--- Start of Source data ---

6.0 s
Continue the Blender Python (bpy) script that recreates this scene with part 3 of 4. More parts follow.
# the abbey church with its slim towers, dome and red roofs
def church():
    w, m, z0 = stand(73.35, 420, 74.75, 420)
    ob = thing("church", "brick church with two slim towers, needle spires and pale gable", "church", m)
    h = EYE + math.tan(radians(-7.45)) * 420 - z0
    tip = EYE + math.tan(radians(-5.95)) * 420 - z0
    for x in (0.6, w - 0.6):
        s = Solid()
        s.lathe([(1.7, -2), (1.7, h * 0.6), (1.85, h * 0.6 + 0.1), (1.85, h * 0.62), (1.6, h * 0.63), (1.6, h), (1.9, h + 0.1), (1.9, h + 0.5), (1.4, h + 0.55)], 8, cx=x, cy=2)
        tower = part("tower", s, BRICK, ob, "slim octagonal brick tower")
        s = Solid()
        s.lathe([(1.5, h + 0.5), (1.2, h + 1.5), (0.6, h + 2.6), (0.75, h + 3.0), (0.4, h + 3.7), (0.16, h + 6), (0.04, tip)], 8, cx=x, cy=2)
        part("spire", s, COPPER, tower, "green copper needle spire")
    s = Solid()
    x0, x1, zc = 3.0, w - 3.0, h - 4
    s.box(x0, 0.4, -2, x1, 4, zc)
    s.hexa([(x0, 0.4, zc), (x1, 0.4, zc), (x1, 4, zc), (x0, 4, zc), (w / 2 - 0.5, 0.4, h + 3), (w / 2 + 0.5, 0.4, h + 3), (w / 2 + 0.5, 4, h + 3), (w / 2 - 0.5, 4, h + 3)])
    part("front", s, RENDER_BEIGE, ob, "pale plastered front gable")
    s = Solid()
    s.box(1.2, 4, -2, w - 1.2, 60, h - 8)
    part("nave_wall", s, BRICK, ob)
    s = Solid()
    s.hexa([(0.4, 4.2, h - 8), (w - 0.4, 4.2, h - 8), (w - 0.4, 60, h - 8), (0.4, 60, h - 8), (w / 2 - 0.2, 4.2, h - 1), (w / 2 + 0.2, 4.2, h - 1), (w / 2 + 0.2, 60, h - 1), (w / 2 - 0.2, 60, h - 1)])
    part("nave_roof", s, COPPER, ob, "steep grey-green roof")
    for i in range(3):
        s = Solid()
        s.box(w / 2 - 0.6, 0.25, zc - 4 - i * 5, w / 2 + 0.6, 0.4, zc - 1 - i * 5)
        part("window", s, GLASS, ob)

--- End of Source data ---
--- Start of Source data ---

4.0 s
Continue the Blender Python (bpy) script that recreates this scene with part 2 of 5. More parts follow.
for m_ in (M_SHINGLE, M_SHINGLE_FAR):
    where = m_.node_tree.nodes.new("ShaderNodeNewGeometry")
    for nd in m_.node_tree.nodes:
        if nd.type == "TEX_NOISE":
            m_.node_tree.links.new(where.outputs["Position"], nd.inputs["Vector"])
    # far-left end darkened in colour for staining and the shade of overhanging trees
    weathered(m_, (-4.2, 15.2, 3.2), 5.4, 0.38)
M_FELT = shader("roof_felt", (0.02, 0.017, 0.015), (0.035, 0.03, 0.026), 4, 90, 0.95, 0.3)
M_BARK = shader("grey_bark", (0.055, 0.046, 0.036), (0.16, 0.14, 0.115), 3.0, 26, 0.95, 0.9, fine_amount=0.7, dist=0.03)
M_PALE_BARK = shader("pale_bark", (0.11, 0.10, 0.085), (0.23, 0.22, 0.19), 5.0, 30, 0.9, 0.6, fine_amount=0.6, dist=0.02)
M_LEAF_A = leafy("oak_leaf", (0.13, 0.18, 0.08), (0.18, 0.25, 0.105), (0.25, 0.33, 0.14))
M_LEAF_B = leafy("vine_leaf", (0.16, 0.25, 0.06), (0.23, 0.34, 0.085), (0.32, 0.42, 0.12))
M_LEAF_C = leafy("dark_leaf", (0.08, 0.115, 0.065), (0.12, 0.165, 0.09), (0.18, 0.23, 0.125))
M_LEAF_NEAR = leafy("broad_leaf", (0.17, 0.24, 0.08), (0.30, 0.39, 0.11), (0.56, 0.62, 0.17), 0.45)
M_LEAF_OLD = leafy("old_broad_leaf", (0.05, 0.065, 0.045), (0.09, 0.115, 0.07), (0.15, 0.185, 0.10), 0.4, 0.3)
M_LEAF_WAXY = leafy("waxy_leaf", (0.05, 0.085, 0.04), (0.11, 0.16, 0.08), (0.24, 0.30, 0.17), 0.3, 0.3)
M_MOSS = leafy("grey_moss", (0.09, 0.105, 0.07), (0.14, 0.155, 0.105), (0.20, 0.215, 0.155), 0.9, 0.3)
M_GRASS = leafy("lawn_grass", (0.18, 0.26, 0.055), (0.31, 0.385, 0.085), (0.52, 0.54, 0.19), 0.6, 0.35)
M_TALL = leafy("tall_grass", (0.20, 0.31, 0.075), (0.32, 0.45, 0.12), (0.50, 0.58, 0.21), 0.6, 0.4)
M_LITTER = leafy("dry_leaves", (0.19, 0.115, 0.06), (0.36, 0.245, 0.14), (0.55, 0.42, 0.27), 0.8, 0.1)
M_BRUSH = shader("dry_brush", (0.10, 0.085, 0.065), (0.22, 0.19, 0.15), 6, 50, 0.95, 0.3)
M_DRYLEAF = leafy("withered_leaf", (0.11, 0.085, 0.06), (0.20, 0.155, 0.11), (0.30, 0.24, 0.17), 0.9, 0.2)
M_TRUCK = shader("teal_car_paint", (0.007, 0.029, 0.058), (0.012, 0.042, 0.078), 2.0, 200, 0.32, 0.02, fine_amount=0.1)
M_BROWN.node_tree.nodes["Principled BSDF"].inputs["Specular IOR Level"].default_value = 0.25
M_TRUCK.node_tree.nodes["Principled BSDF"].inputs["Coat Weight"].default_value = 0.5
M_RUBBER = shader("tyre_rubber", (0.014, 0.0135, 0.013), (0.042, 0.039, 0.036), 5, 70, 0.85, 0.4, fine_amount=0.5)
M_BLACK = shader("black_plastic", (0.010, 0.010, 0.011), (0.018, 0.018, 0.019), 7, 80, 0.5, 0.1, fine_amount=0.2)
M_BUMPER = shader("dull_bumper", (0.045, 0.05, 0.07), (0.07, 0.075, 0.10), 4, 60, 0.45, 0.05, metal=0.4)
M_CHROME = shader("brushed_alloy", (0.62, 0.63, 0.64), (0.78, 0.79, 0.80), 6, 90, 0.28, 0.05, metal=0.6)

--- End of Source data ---

(What to work on)
Extract the run of lines that opens with the line containing "4. More parts follow." and closes with the line containing "s, GLASS, ob)"; reproduce it exactly and add nothing.

(Solution for this problem)
Continue the Blender Python (bpy) script that recreates this scene with part 3 of 4. More parts follow.
# the abbey church with its slim towers, dome and red roofs
def church():
    w, m, z0 = stand(73.35, 420, 74.75, 420)
    ob = thing("church", "brick church with two slim towers, needle spires and pale gable", "church", m)
    h = EYE + math.tan(radians(-7.45)) * 420 - z0
    tip = EYE + math.tan(radians(-5.95)) * 420 - z0
    for x in (0.6, w - 0.6):
        s = Solid()
        s.lathe([(1.7, -2), (1.7, h * 0.6), (1.85, h * 0.6 + 0.1), (1.85, h * 0.62), (1.6, h * 0.63), (1.6, h), (1.9, h + 0.1), (1.9, h + 0.5), (1.4, h + 0.55)], 8, cx=x, cy=2)
        tower = part("tower", s, BRICK, ob, "slim octagonal brick tower")
        s = Solid()
        s.lathe([(1.5, h + 0.5), (1.2, h + 1.5), (0.6, h + 2.6), (0.75, h + 3.0), (0.4, h + 3.7), (0.16, h + 6), (0.04, tip)], 8, cx=x, cy=2)
        part("spire", s, COPPER, tower, "green copper needle spire")
    s = Solid()
    x0, x1, zc = 3.0, w - 3.0, h - 4
    s.box(x0, 0.4, -2, x1, 4, zc)
    s.hexa([(x0, 0.4, zc), (x1, 0.4, zc), (x1, 4, zc), (x0, 4, zc), (w / 2 - 0.5, 0.4, h + 3), (w / 2 + 0.5, 0.4, h + 3), (w / 2 + 0.5, 4, h + 3), (w / 2 - 0.5, 4, h + 3)])
    part("front", s, RENDER_BEIGE, ob, "pale plastered front gable")
    s = Solid()
    s.box(1.2, 4, -2, w - 1.2, 60, h - 8)
    part("nave_wall", s, BRICK, ob)
    s = Solid()
    s.hexa([(0.4, 4.2, h - 8), (w - 0.4, 4.2, h - 8), (w - 0.4, 60, h - 8), (0.4, 60, h - 8), (w / 2 - 0.2, 4.2, h - 1), (w / 2 + 0.2, 4.2, h - 1), (w / 2 + 0.2, 60, h - 1), (w / 2 - 0.2, 60, h - 1)])
    part("nave_roof", s, COPPER, ob, "steep grey-green roof")
    for i in range(3):
        s = Solid()
        s.box(w / 2 - 0.6, 0.25, zc - 4 - i * 5, w / 2 + 0.6, 0.4, zc - 1 - i * 5)
        part("window", s, GLASS, ob)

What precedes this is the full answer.